== Exercise prompt ==
Pick out the lines below with "follow" and list them.

++++++

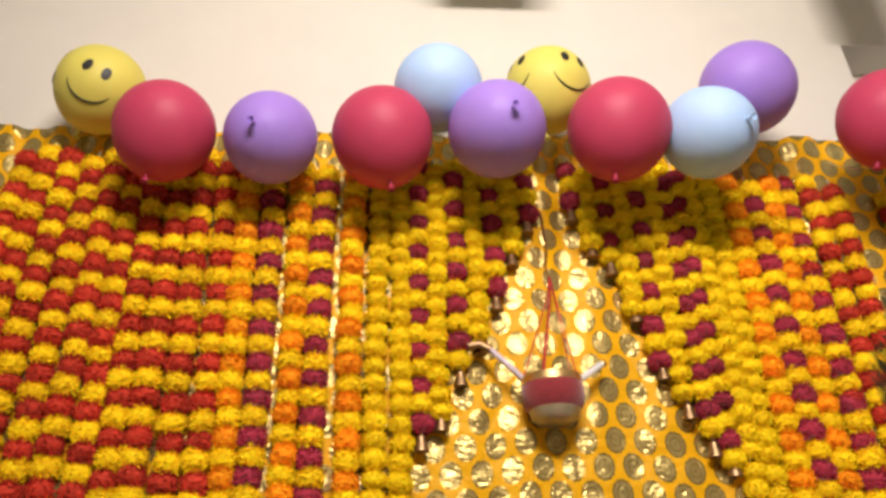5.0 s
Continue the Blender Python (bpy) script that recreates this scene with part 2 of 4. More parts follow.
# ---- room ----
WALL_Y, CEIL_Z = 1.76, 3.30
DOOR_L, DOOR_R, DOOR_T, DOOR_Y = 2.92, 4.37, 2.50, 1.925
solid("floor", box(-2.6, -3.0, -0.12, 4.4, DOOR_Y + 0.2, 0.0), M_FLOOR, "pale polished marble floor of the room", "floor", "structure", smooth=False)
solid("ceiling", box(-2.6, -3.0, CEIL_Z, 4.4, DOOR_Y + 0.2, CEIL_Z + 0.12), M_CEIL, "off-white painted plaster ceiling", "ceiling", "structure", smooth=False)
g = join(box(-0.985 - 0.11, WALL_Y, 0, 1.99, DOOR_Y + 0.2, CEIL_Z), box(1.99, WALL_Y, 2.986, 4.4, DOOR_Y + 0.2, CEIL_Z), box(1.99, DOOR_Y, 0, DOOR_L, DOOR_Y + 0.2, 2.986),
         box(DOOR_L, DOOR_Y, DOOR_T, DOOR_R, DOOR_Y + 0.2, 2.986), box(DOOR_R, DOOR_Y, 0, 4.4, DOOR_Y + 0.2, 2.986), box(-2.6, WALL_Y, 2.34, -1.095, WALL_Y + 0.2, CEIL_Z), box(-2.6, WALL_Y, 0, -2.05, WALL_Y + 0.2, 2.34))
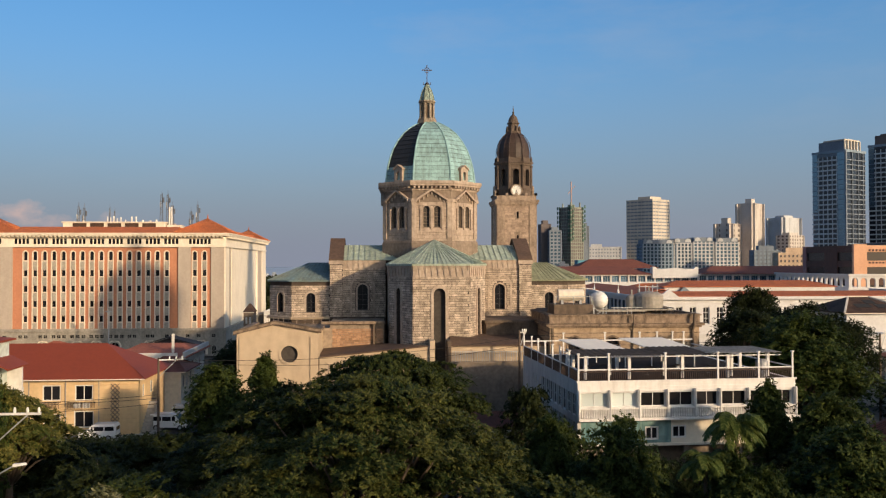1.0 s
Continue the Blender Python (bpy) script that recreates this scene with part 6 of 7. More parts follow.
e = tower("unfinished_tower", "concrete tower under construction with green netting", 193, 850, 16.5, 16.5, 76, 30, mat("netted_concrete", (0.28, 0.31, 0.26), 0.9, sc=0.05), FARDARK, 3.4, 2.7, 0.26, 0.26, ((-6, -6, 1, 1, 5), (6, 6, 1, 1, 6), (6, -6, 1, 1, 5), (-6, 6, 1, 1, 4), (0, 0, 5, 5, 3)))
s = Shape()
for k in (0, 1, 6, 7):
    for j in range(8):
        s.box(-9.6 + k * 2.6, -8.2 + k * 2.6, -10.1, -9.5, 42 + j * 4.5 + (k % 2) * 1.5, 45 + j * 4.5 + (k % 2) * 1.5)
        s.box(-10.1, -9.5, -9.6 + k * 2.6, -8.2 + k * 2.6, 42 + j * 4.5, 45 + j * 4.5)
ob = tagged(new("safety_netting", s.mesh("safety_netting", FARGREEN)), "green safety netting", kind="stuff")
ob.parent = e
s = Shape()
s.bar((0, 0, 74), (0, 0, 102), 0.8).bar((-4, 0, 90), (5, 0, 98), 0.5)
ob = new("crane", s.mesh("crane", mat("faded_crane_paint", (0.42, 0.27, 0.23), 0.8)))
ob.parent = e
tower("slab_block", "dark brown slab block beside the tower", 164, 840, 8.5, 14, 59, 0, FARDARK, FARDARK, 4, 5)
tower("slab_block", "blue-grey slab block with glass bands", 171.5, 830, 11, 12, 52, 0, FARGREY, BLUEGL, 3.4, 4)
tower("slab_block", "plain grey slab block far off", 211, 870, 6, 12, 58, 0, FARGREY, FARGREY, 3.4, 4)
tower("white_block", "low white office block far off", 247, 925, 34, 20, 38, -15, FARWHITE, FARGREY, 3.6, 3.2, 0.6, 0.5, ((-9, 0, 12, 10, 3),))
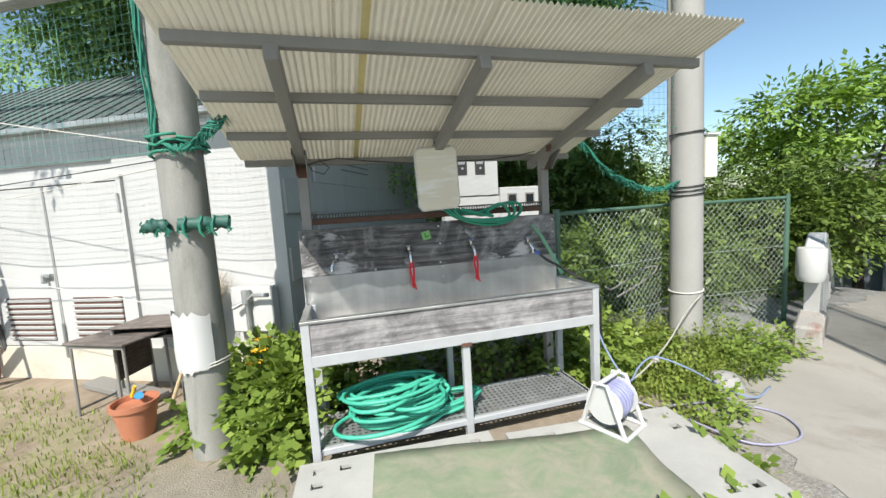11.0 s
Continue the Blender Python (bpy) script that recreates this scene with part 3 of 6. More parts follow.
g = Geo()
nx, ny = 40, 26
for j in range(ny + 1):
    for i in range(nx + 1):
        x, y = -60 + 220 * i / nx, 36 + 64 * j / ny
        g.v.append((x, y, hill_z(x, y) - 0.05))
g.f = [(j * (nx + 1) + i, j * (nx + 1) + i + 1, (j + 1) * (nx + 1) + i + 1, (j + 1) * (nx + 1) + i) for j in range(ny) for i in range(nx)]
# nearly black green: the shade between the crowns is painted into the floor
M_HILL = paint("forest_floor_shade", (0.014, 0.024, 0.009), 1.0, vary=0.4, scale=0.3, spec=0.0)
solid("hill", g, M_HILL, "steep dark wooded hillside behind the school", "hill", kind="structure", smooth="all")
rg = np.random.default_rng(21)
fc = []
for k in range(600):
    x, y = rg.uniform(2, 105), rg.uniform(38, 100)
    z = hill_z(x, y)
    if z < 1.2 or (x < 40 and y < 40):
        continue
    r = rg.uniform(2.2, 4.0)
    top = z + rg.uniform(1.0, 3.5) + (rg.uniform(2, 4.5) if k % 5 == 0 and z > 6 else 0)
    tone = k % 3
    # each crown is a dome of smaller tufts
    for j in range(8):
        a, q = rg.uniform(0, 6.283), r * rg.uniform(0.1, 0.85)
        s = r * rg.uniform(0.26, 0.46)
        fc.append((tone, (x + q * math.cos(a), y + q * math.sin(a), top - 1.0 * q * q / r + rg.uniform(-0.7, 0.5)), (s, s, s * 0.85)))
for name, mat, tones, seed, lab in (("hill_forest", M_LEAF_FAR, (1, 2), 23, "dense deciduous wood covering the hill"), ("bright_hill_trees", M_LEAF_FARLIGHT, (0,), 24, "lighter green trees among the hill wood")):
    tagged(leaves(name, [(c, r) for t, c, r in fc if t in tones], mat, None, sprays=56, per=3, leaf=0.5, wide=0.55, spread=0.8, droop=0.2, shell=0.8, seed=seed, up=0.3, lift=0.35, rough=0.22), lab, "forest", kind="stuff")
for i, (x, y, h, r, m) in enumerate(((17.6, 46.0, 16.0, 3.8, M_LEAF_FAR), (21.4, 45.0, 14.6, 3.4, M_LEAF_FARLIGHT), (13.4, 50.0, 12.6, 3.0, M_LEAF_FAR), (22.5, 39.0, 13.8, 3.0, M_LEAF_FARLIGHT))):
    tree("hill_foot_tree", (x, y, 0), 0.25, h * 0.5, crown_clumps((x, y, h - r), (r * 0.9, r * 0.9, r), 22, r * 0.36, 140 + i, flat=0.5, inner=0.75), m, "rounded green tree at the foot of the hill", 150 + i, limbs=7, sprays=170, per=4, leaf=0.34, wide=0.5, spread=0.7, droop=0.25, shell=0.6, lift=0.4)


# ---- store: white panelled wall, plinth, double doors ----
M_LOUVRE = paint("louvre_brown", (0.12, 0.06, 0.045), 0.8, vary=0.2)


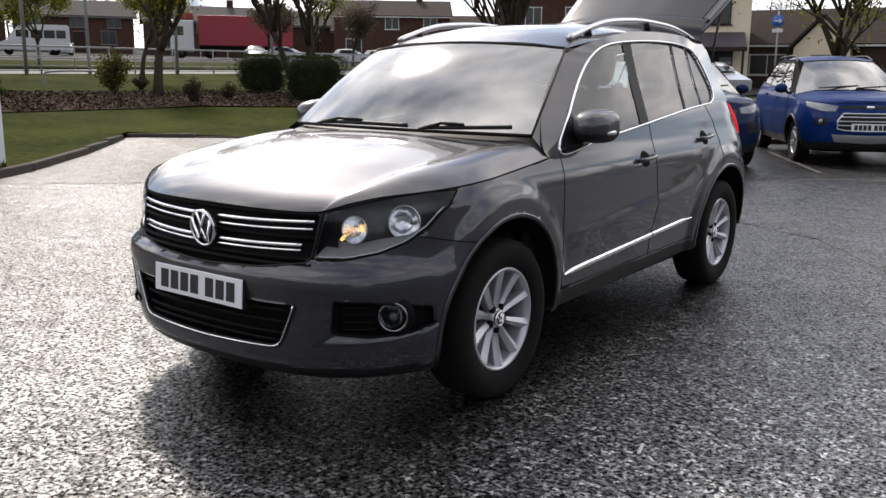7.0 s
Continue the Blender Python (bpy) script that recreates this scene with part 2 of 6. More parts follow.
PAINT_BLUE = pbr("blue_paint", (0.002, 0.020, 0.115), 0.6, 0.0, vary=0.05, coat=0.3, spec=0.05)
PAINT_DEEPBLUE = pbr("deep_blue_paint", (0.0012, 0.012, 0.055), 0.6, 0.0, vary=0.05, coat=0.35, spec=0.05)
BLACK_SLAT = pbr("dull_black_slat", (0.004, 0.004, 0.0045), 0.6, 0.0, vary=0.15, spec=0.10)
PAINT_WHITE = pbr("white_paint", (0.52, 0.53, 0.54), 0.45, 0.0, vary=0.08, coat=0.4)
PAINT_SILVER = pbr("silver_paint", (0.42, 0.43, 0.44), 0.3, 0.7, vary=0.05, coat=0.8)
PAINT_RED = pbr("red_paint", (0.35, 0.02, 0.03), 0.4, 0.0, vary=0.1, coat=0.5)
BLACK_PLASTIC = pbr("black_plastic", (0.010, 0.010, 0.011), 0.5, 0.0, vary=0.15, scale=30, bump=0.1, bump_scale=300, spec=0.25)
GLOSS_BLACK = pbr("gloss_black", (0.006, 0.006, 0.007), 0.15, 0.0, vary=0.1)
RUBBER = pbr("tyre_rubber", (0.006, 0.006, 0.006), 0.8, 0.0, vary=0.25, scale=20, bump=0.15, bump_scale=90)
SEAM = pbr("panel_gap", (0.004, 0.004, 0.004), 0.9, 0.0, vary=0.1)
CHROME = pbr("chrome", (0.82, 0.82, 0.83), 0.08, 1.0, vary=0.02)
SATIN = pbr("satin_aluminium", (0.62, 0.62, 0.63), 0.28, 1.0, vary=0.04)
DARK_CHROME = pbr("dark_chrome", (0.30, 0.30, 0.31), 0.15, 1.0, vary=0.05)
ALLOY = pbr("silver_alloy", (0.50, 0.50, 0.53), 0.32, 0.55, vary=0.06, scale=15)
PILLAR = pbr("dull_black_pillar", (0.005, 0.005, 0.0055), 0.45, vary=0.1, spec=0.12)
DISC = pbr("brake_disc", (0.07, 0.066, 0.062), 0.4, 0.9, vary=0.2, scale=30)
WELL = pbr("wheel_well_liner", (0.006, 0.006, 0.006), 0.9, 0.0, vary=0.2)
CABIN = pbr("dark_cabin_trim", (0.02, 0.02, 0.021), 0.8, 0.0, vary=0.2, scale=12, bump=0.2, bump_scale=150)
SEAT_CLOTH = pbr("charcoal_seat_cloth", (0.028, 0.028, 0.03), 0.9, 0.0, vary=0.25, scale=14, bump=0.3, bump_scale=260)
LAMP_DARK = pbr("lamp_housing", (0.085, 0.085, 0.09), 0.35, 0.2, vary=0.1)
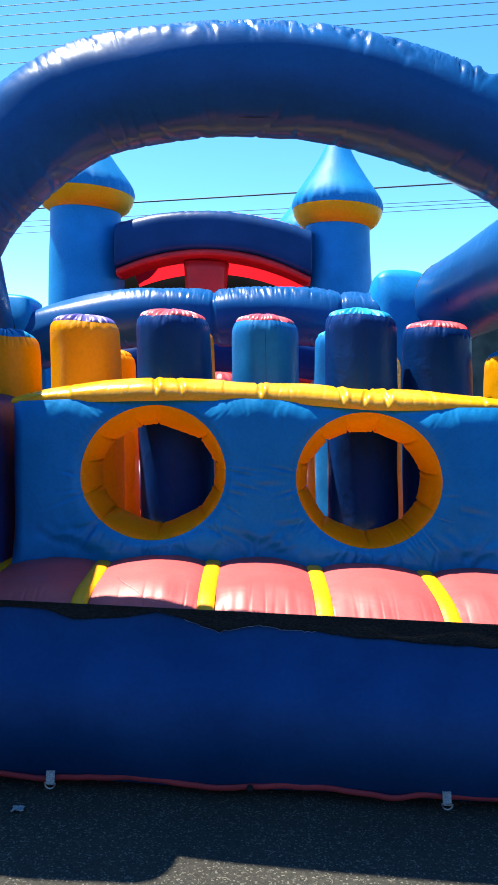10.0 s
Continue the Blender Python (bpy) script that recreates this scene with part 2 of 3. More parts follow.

++++++

== Result of the exercise ==
Continue the Blender Python (bpy) script that recreates this scene with part 2 of 4. More parts follow.
Continue the Blender Python (bpy) script that recreates this scene with part 6 of 7. More parts follow.
Continue the Blender Python (bpy) script that recreates this scene with part 3 of 6. More parts follow.
Continue the Blender Python (bpy) script that recreates this scene with part 2 of 6. More parts follow.
Continue the Blender Python (bpy) script that recreates this scene with part 2 of 3. More parts follow.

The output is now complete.